• _Requirements_
Write out the full listing exactly as given, minus the images.

• _Source material_
----

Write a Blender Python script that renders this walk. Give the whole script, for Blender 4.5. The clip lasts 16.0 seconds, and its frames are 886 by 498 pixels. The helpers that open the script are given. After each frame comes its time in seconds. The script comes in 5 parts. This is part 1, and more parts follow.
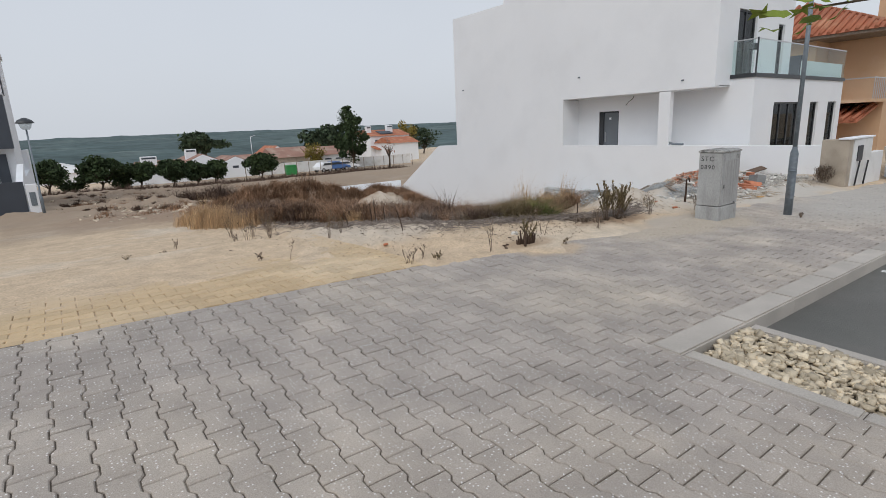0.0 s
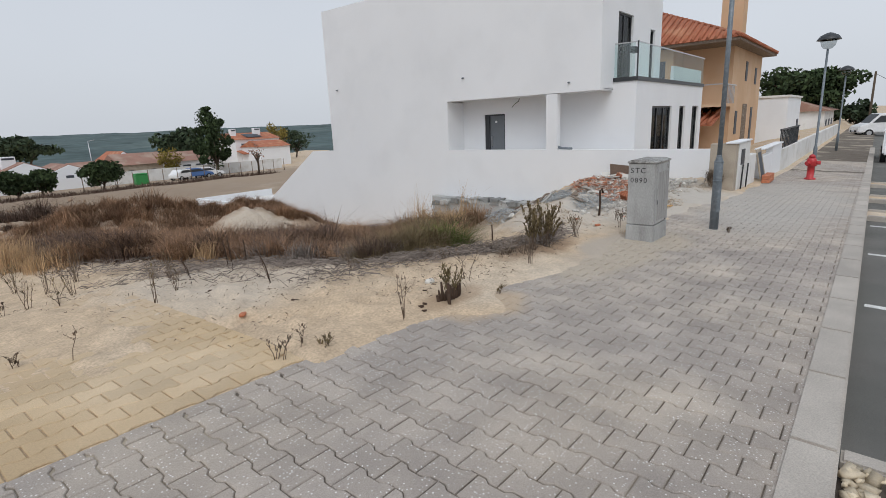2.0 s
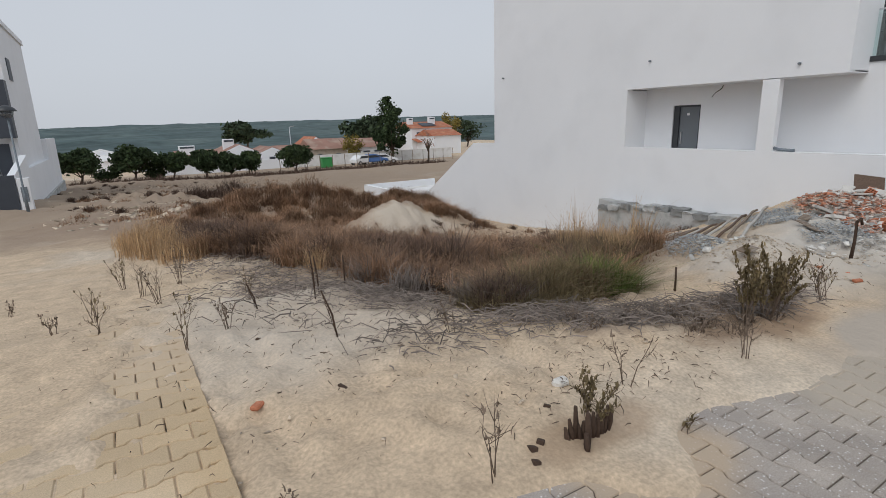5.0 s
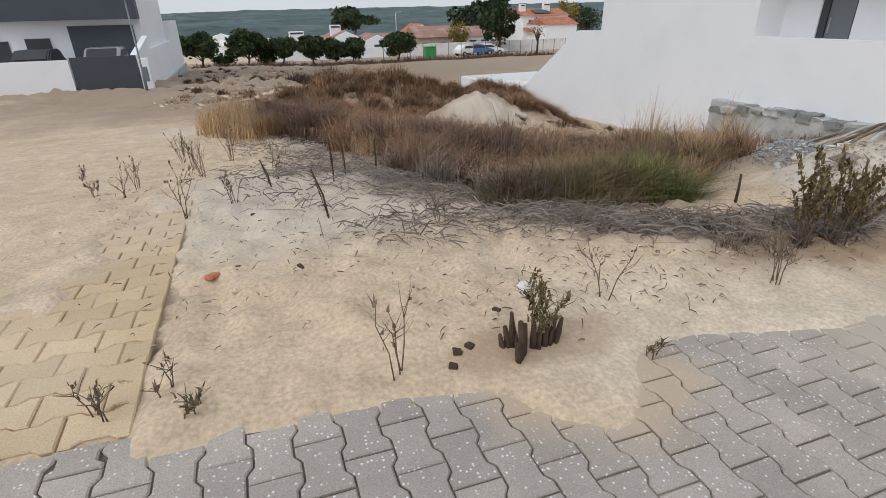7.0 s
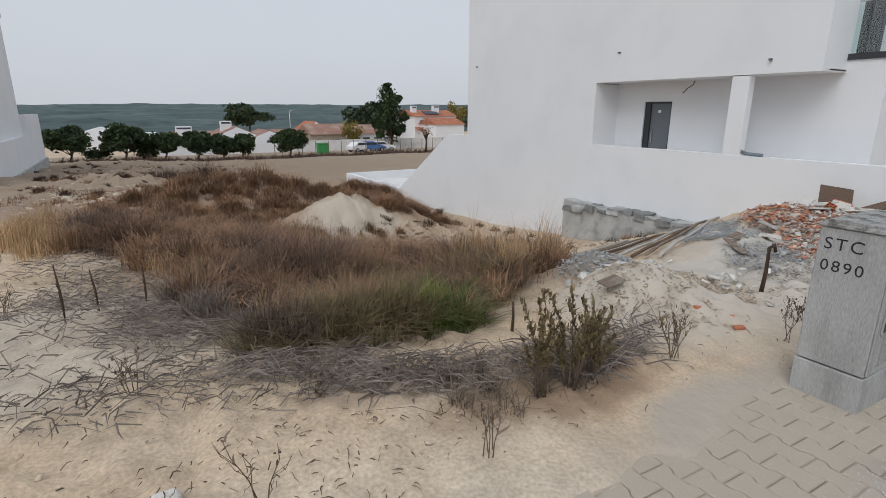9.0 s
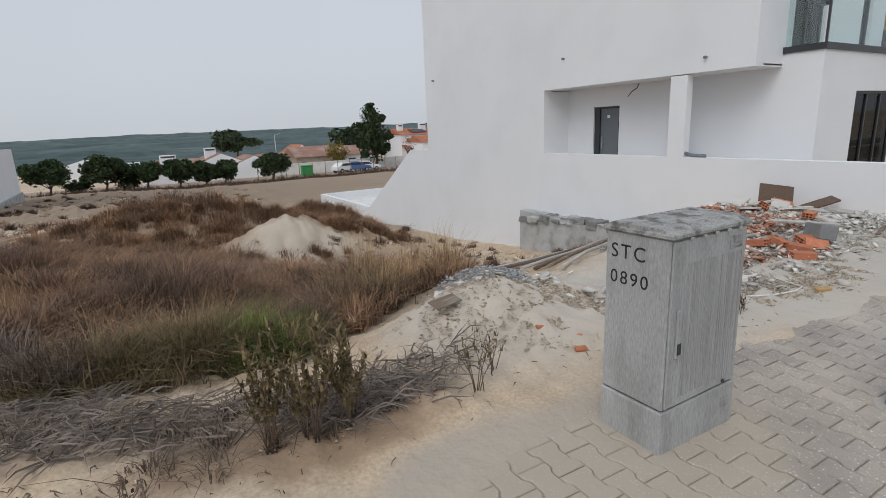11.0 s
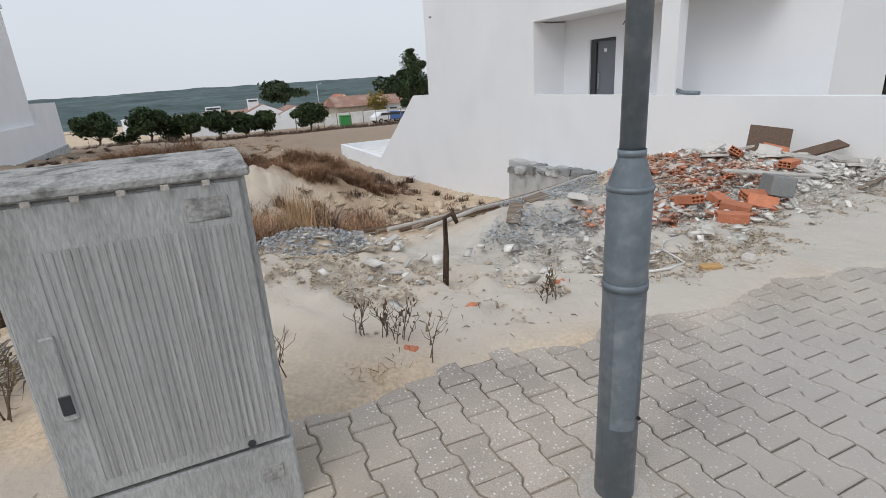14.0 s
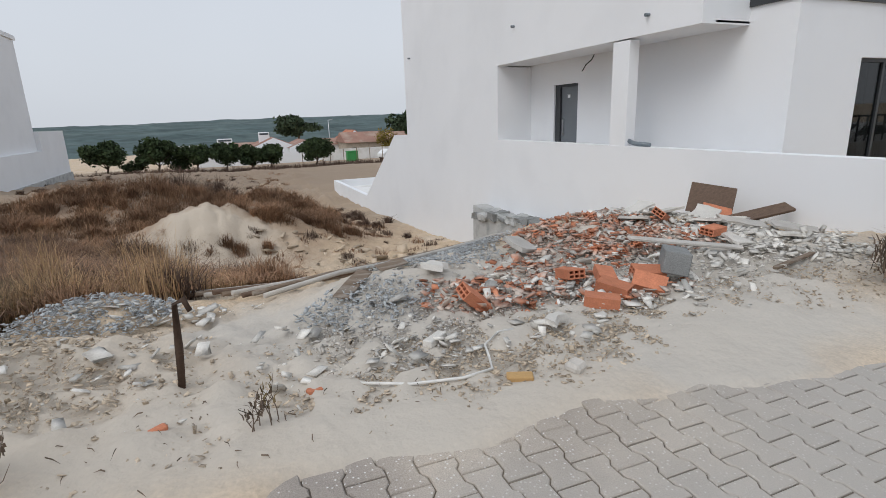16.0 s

----

• _Solution_
Write a Blender Python script that renders this walk. Give the whole script, for Blender 4.5. The clip lasts 16.0 seconds, and its frames are 886 by 498 pixels. The helpers that open the script are given. After each frame comes its time in seconds. The script comes in 5 parts. This is part 1, and more parts follow.
0.0 s
2.0 s
5.0 s
7.0 s
9.0 s
11.0 s
14.0 s
16.0 s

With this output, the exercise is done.